When you love conditionally, the relationship can only be as good as your awareness of the other person’s needs, moods, and desires and your ability to deliver. It will always be a balance between what you want and what your partner wants. Your relationship will always be a compromise.
Unconditional love requires none of that. It doesn’t depend on what your partner does, is, believes, or looks like because it isn’t about receiving. It’s not about giving to get. It’s about giving.
In an unconditional love relationship, you give what you want to give, when you want to give it. You accept the person as he is without expecting any changes. If he leaves the toilet seat up, sends you flowers when you’re allergic, or prefers to text when you want a phone call, it doesn’t matter. You don’t judge those things or hold them against him. You love him anyway.

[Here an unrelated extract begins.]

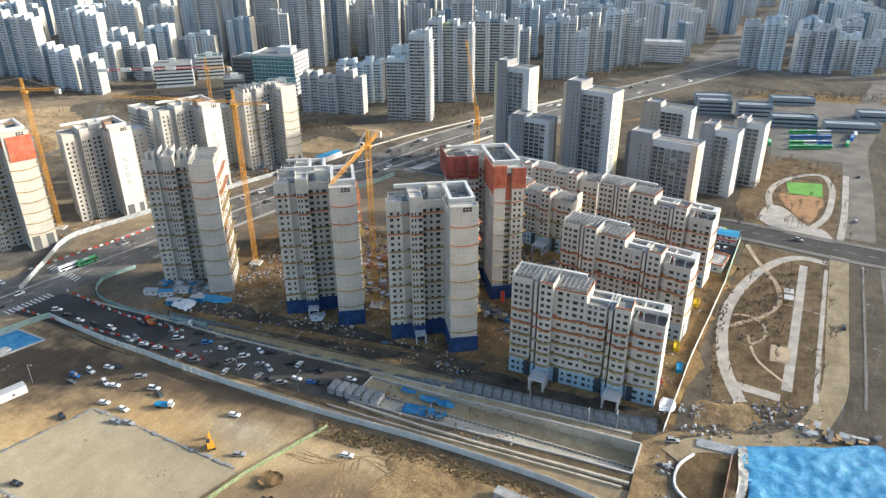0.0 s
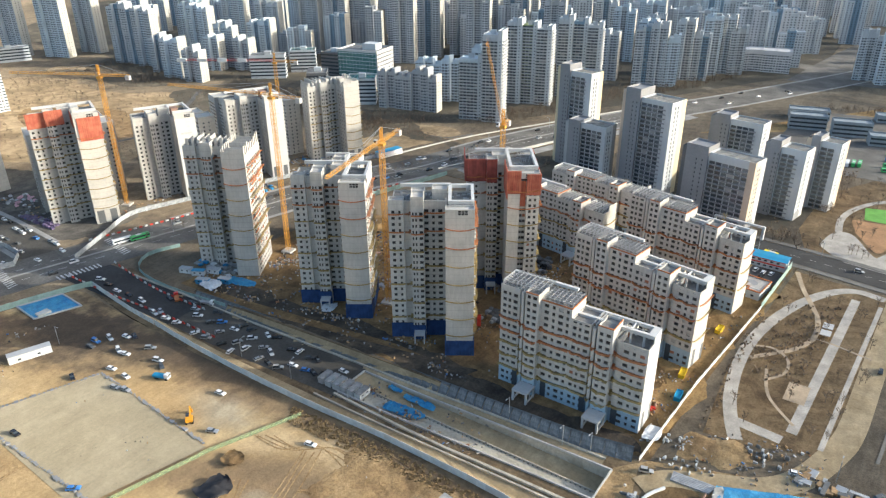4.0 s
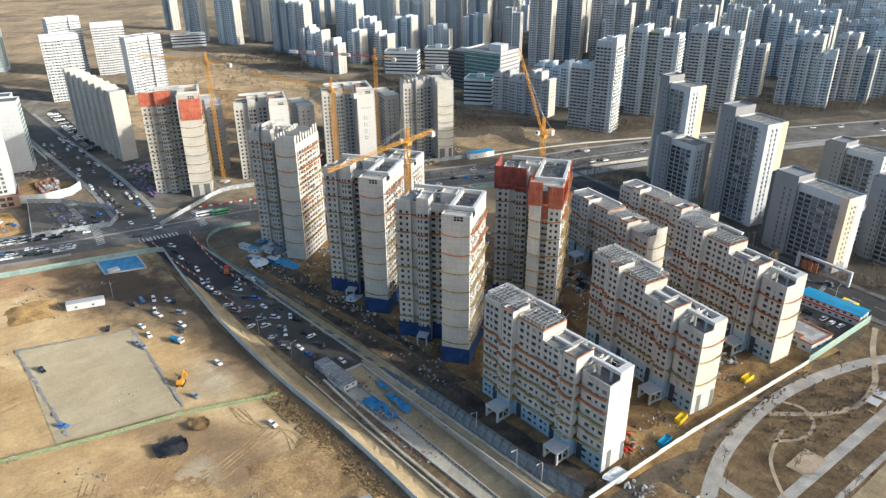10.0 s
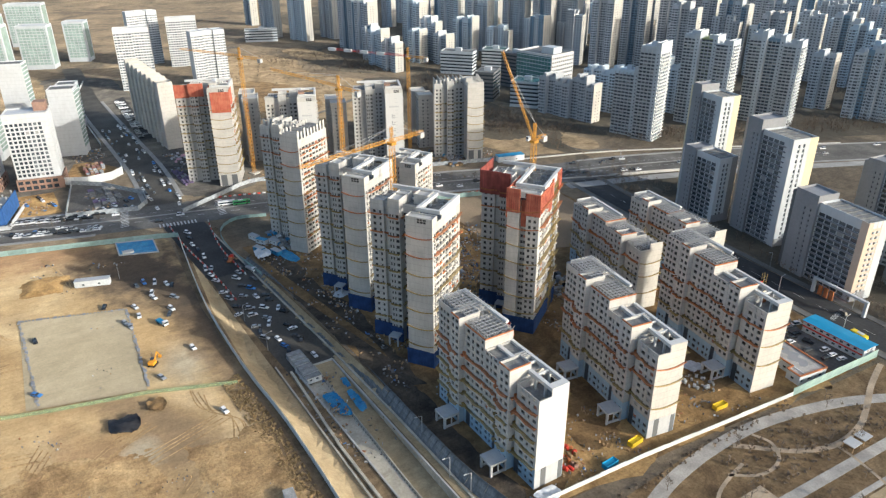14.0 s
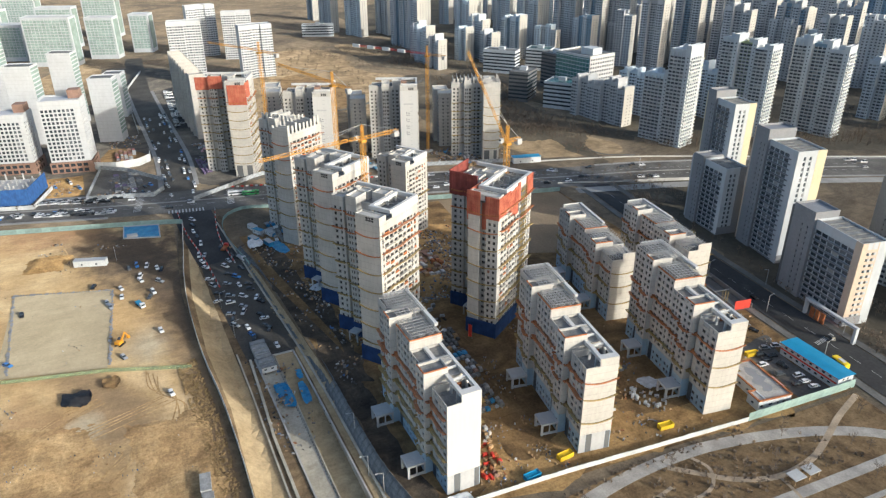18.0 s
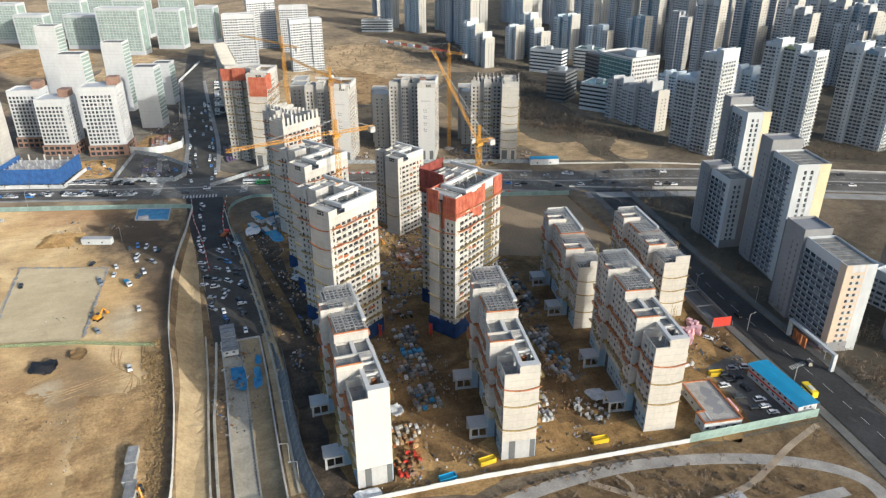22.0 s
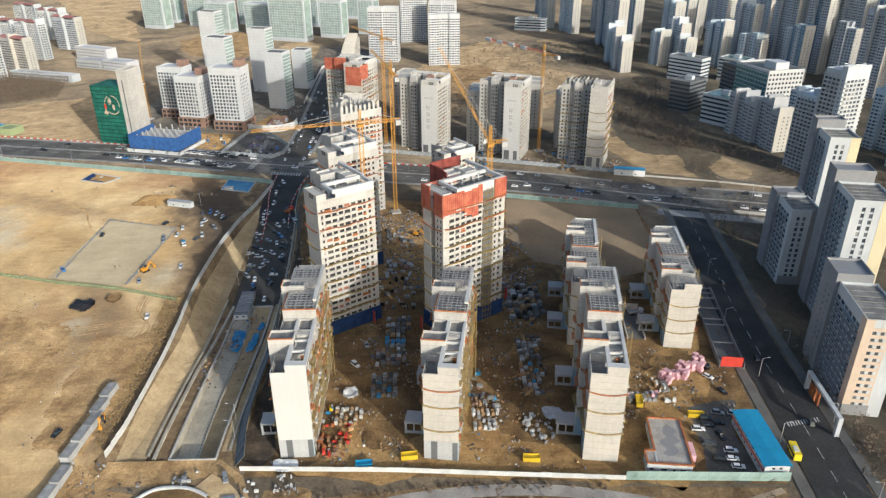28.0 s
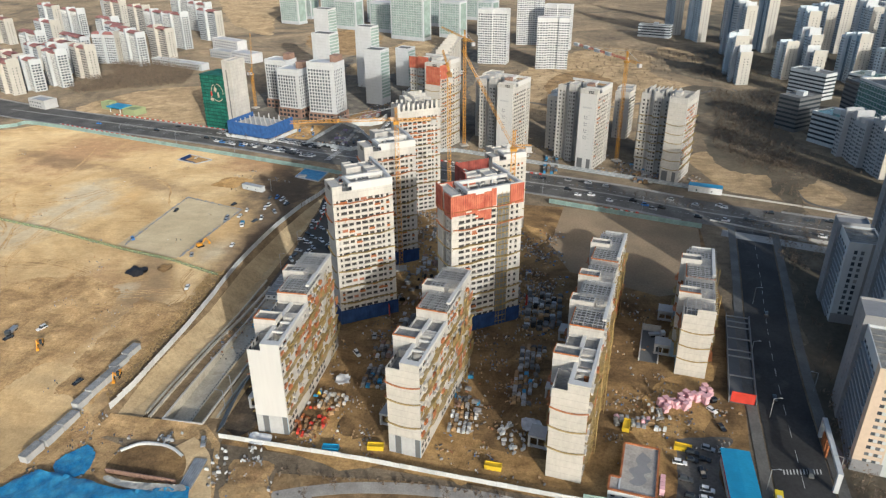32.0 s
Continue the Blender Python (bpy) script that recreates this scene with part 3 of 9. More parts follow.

And when he doesn’t want to go camping this weekend (or ever), doesn’t enjoy country music, and isn’t as handsome or fit as you’d prefer, it’s all good. You accept that this is the whole package and love him anyway. (This is not saying that it’s wise to choose someone who is incompatible as a life partner. Compatibility is the glue that holds relationships together).

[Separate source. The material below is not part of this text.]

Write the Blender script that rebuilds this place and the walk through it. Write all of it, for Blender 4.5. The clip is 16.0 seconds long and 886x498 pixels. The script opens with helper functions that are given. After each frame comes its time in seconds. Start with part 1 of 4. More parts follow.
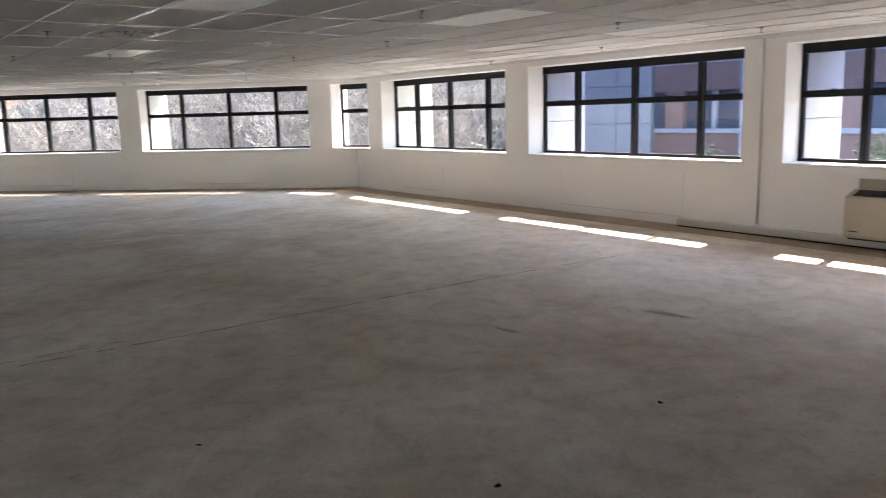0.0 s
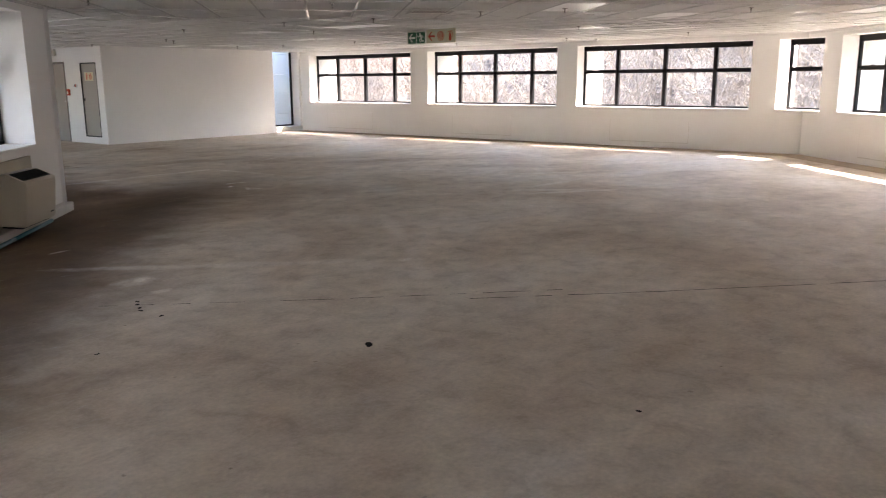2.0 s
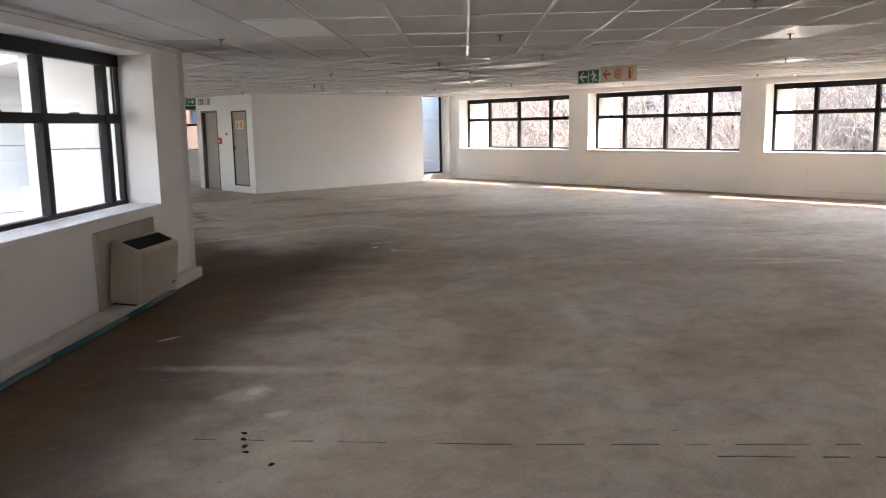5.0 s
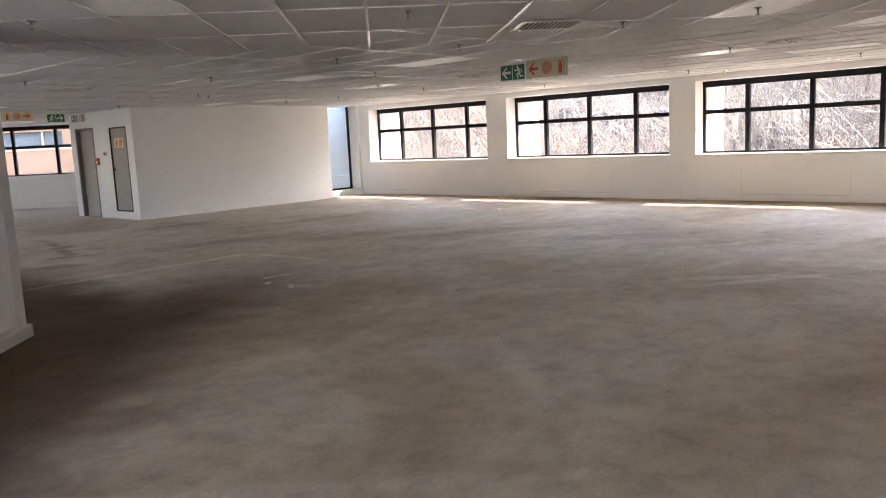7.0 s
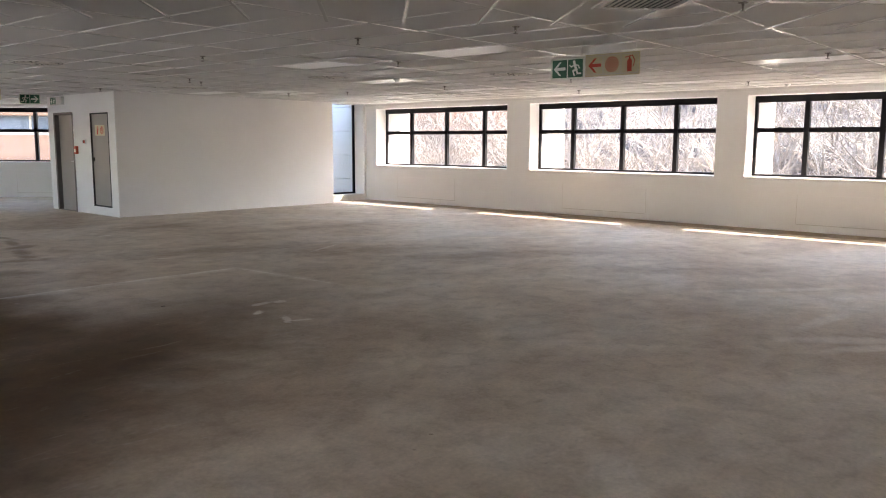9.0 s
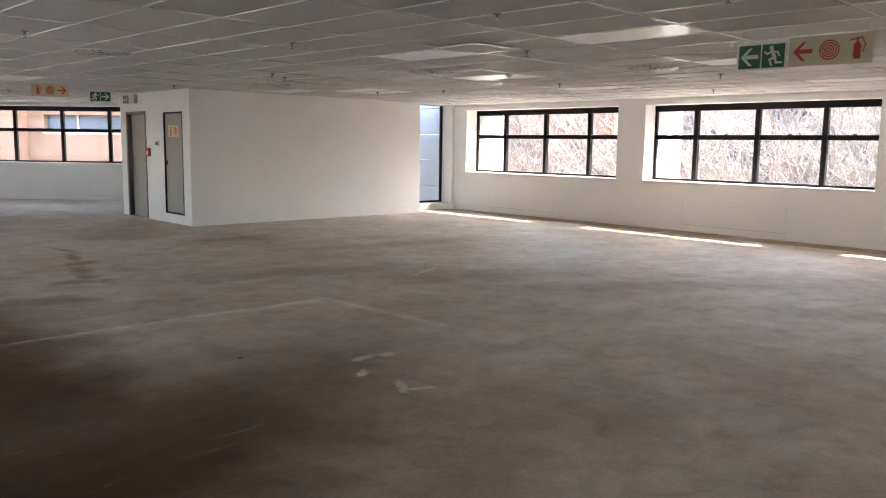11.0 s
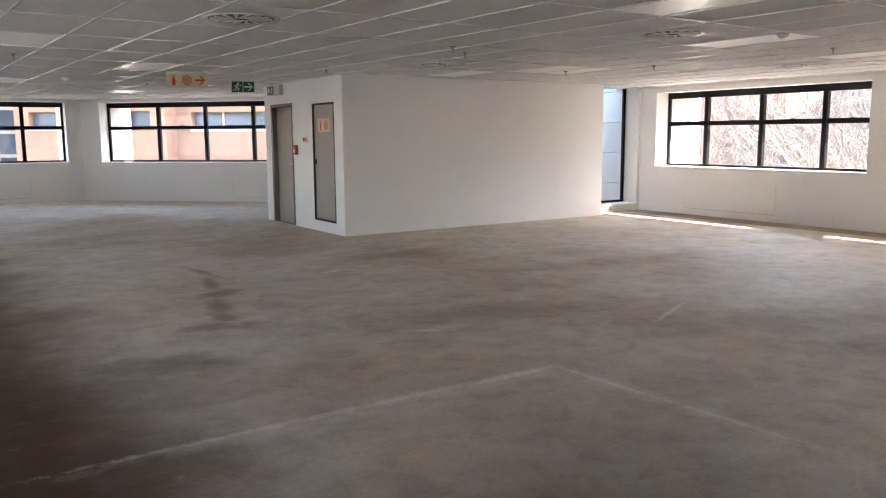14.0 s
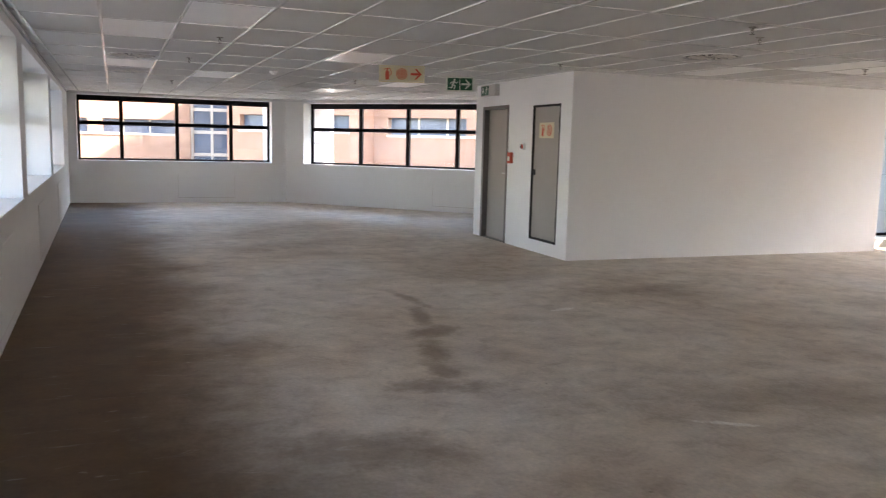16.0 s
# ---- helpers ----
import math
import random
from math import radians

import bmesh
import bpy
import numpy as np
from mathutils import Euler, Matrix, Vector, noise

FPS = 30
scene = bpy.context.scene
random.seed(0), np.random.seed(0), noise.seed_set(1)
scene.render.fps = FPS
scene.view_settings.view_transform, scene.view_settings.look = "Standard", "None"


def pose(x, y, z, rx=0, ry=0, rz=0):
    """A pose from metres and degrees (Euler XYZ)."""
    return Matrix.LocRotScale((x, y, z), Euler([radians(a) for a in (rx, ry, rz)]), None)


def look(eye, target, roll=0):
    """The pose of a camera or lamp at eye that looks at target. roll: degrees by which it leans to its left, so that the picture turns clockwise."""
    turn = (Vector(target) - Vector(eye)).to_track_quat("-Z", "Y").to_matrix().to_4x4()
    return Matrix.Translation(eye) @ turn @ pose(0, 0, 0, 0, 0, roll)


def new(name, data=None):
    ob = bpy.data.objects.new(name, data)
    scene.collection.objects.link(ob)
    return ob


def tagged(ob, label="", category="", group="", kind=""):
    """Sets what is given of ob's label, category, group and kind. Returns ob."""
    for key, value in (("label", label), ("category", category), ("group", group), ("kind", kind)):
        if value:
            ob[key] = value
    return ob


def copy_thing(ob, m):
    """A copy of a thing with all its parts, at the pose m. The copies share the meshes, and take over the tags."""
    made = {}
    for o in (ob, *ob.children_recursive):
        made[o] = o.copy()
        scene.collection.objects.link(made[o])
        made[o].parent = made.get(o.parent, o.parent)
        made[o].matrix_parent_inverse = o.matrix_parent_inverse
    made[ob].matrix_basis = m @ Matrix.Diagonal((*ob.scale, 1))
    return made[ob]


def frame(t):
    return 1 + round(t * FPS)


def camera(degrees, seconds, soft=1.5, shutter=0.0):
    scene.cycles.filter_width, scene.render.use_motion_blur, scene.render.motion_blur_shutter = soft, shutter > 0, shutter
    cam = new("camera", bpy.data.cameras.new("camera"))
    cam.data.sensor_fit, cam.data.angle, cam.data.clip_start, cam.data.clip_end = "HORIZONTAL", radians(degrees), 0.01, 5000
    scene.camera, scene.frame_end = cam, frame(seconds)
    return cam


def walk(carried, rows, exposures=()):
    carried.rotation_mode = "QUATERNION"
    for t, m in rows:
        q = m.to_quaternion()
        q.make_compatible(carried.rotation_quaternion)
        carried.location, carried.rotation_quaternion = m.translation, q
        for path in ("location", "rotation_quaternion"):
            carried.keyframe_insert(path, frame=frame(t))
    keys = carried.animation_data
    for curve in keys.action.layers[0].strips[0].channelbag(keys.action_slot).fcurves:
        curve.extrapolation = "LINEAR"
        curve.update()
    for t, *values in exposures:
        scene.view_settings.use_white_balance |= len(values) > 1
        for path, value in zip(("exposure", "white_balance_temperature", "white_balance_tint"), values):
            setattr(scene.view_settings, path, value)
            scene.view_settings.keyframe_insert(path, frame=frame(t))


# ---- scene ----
cam = camera(58.4, 16.0, 1.05, 0.25)
PATH = [
    (0, (0.054, -0.139, 1.579), (1.999, 0.185, 1.244), -1.5),
    (0.5, (0.124, -0.048, 1.627), (1.995, 0.576, 1.294), -1.2),
    (1, (0.114, 0.055, 1.587), (1.869, 0.955, 1.254), -0.9),
    (1.5, (0.159, 0.145, 1.551), (1.794, 1.24, 1.193), -0.8),
    (1.7, (0.173, 0.14, 1.512), (1.762, 1.3, 1.151), -0.0),
    (2, (0.194, 0.216, 1.538), (1.722, 1.437, 1.121), -0.4),
    (2.5, (0.288, 0.431, 1.558), (1.729, 1.748, 1.127), -1.3),
    (3, (0.427, 0.68, 1.522), (1.655, 2.2, 1.095), -2.8),
    (3.5, (0.601, 0.922, 1.512), (1.582, 2.615, 1.095), -0.1),
    (4, (0.756, 1.202, 1.515), (1.698, 2.921, 1.116), 0.2),
    (4.4, (0.93, 1.428, 1.568), (2.005, 3.077, 1.213), -2.0),
    (4.5, (1.02, 1.441, 1.557), (2.14, 3.063, 1.218), -3.4),
    (5, (1.299, 1.664, 1.574), (2.598, 3.153, 1.266), -1.1),
    (5.2, (1.409, 1.794, 1.543), (2.726, 3.268, 1.242), -0.6),
    (7.5, (2.794, 3.203, 1.466), (4.277, 4.516, 1.188), -2.3),
    (8, (3.042, 3.572, 1.443), (4.531, 4.88, 1.173), -0.7),
    (10.3, (4.117, 5.365, 1.519), (5.544, 6.742, 1.261), 0.9),
    (10.5, (4.202, 5.535, 1.52), (5.607, 6.934, 1.264), 0.9),
    (11, (4.35, 5.981, 1.501), (5.701, 7.433, 1.241), 0.8),
    (11.5, (4.532, 6.381, 1.508), (5.866, 7.846, 1.234), -0.9),
    (12, (4.725, 6.801, 1.531), (6.037, 8.287, 1.269), -0.2),
    (12.5, (4.882, 7.215, 1.541), (6.152, 8.737, 1.275), 0.1),
    (13, (5.037, 7.625, 1.516), (6.252, 9.185, 1.215), -0.8),
    (13.5, (5.164, 8.087, 1.52), (6.3, 9.706, 1.226), -0.4),
    (14, (5.283, 8.505, 1.515), (6.375, 10.157, 1.231), -0.4),
    (14.5, (5.464, 8.931, 1.472), (6.456, 10.647, 1.204), -0.3),
    (15, (5.501, 9.453, 1.464), (6.405, 11.217, 1.199), 1.8),
    (15.5, (5.558, 9.944, 1.47), (6.389, 11.742, 1.192), 1.3),
    (16, (5.575, 10.327, 1.46), (6.271, 12.183, 1.199), 1.4),
]
EXPOSURES = [(0.0, 3.62, 6700, 14), (1.5, 4.08, 7150, 19), (2.5, 4.25, 7450, 22), (5.0, 4.2, 7450, 21), (11.0, 4.22, 7350, 20), (16.0, 4.33, 7350, 21)]
walk(cam, [(t, look(eye, target, roll)) for t, eye, target, roll in PATH], EXPOSURES)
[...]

Loving unconditionally does not hold your partner responsible for your happiness. You are responsible for your happiness. If you don’t like when she talks to you while you are reading, you let her know. Ask her not to do it again. Or you accept that that’s what she does and give her your attention. You don’t get angry or resentful. You certainly don’t deduct love points for it because you realize that she’s not responsible for your reaction to her behavior. Since you are responsible, you can choose to love her anyway.
When you love unconditionally, you take care of your own needs. You let your partner take care of his or her own needs. When you find that you are hitting a wall, you get help for it. You don’t expect your partner to be your therapist, doctor, parent, or savior. Your partner can support you, but you accept that it’s not his or her job to “complete” you. In fact, if you feel the need for completion, you use that information to find ways to make yourself whole.
This is not to say that you don’t ask for or receive help. This is not saying that you also don’t give it. It is just saying that ultimately, you are your responsibility. If your partner provides you with something, it’s a gift, not an obligation. When we see contributions as gifts, not something that is owed to us out of love or in payment for what we give, it creates a sense of appreciation. It also removes any sense of keeping score.
When you are whole and living in gratitude, you don’t come from a place of weakness or want. It makes it easier to appreciate loving gestures for what they are instead of seeing them as “less than” because it’s not what you wanted. When you are whole, disappointment when things aren’t the way you’d prefer isn’t so great because you are whole. It has little impact on your life. When you are whole, it’s easier to give freely and receive with joy.
Think about it the way you love your pet. We don’t really expect our pet to be anything other than who he is, do we? We don’t expect a dog to drive a car or to take out the trash. When you can treat your people with the same consideration you give your beloved pet, your relationships will be far more satisfying.